# Stated goal
Reproduce the material word for word; the images stay out.

# Material provided
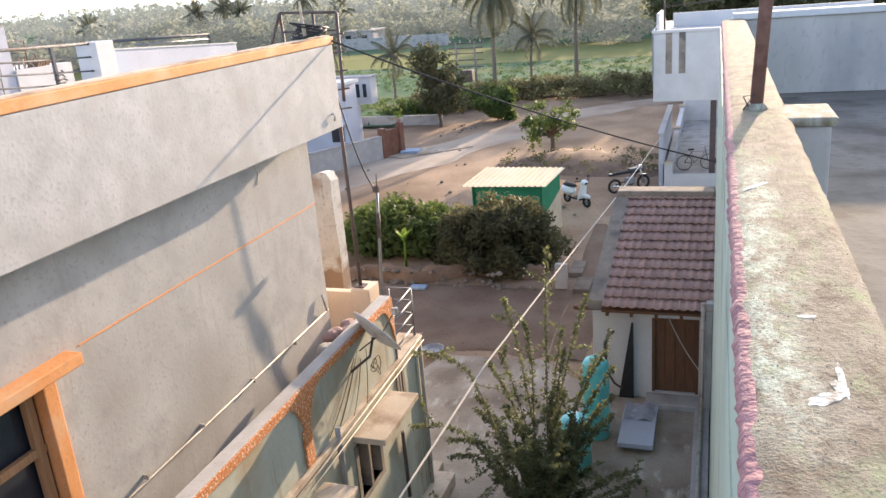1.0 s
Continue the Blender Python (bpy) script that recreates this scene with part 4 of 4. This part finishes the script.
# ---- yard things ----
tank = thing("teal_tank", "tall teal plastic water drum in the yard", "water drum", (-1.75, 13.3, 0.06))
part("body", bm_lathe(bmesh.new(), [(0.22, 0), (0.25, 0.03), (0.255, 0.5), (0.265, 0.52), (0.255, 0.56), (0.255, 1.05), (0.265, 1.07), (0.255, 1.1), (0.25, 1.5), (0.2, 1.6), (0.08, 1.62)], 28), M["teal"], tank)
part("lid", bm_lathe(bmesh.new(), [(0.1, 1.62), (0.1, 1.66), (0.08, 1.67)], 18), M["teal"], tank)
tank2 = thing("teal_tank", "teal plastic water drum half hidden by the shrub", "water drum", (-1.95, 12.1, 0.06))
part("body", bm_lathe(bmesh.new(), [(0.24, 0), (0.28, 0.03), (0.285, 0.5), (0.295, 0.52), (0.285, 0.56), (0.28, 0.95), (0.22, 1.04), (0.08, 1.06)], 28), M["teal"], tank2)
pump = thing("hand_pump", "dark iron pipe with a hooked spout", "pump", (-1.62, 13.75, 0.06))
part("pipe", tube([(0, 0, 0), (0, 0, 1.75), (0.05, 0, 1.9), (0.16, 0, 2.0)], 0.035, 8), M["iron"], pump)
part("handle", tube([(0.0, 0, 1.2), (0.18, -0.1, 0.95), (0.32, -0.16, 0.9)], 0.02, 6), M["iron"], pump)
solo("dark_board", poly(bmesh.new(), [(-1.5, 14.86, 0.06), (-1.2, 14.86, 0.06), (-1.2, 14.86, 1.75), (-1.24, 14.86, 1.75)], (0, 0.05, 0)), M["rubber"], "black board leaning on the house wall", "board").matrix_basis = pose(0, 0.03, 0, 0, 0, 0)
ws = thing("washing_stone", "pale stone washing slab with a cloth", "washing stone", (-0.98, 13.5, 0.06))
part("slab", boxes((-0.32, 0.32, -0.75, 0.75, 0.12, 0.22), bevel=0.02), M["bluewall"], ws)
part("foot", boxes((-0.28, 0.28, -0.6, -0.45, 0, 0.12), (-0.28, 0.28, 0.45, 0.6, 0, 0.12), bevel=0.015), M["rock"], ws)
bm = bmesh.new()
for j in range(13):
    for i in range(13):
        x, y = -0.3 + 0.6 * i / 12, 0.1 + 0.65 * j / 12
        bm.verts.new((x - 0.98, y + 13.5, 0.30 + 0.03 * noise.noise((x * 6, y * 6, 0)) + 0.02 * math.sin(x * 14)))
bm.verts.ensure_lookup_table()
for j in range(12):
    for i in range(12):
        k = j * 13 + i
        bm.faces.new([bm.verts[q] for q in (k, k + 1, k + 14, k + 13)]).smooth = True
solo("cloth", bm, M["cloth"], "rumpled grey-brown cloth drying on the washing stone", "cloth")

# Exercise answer
1.0 s
Continue the Blender Python (bpy) script that recreates this scene with part 4 of 4. This part finishes the script.
# ---- yard things ----
tank = thing("teal_tank", "tall teal plastic water drum in the yard", "water drum", (-1.75, 13.3, 0.06))
part("body", bm_lathe(bmesh.new(), [(0.22, 0), (0.25, 0.03), (0.255, 0.5), (0.265, 0.52), (0.255, 0.56), (0.255, 1.05), (0.265, 1.07), (0.255, 1.1), (0.25, 1.5), (0.2, 1.6), (0.08, 1.62)], 28), M["teal"], tank)
part("lid", bm_lathe(bmesh.new(), [(0.1, 1.62), (0.1, 1.66), (0.08, 1.67)], 18), M["teal"], tank)
tank2 = thing("teal_tank", "teal plastic water drum half hidden by the shrub", "water drum", (-1.95, 12.1, 0.06))
part("body", bm_lathe(bmesh.new(), [(0.24, 0), (0.28, 0.03), (0.285, 0.5), (0.295, 0.52), (0.285, 0.56), (0.28, 0.95), (0.22, 1.04), (0.08, 1.06)], 28), M["teal"], tank2)
pump = thing("hand_pump", "dark iron pipe with a hooked spout", "pump", (-1.62, 13.75, 0.06))
part("pipe", tube([(0, 0, 0), (0, 0, 1.75), (0.05, 0, 1.9), (0.16, 0, 2.0)], 0.035, 8), M["iron"], pump)
part("handle", tube([(0.0, 0, 1.2), (0.18, -0.1, 0.95), (0.32, -0.16, 0.9)], 0.02, 6), M["iron"], pump)
solo("dark_board", poly(bmesh.new(), [(-1.5, 14.86, 0.06), (-1.2, 14.86, 0.06), (-1.2, 14.86, 1.75), (-1.24, 14.86, 1.75)], (0, 0.05, 0)), M["rubber"], "black board leaning on the house wall", "board").matrix_basis = pose(0, 0.03, 0, 0, 0, 0)
ws = thing("washing_stone", "pale stone washing slab with a cloth", "washing stone", (-0.98, 13.5, 0.06))
part("slab", boxes((-0.32, 0.32, -0.75, 0.75, 0.12, 0.22), bevel=0.02), M["bluewall"], ws)
part("foot", boxes((-0.28, 0.28, -0.6, -0.45, 0, 0.12), (-0.28, 0.28, 0.45, 0.6, 0, 0.12), bevel=0.015), M["rock"], ws)
bm = bmesh.new()
for j in range(13):
    for i in range(13):
        x, y = -0.3 + 0.6 * i / 12, 0.1 + 0.65 * j / 12
        bm.verts.new((x - 0.98, y + 13.5, 0.30 + 0.03 * noise.noise((x * 6, y * 6, 0)) + 0.02 * math.sin(x * 14)))
bm.verts.ensure_lookup_table()
for j in range(12):
    for i in range(12):
        k = j * 13 + i
        bm.faces.new([bm.verts[q] for q in (k, k + 1, k + 14, k + 13)]).smooth = True
solo("cloth", bm, M["cloth"], "rumpled grey-brown cloth drying on the washing stone", "cloth")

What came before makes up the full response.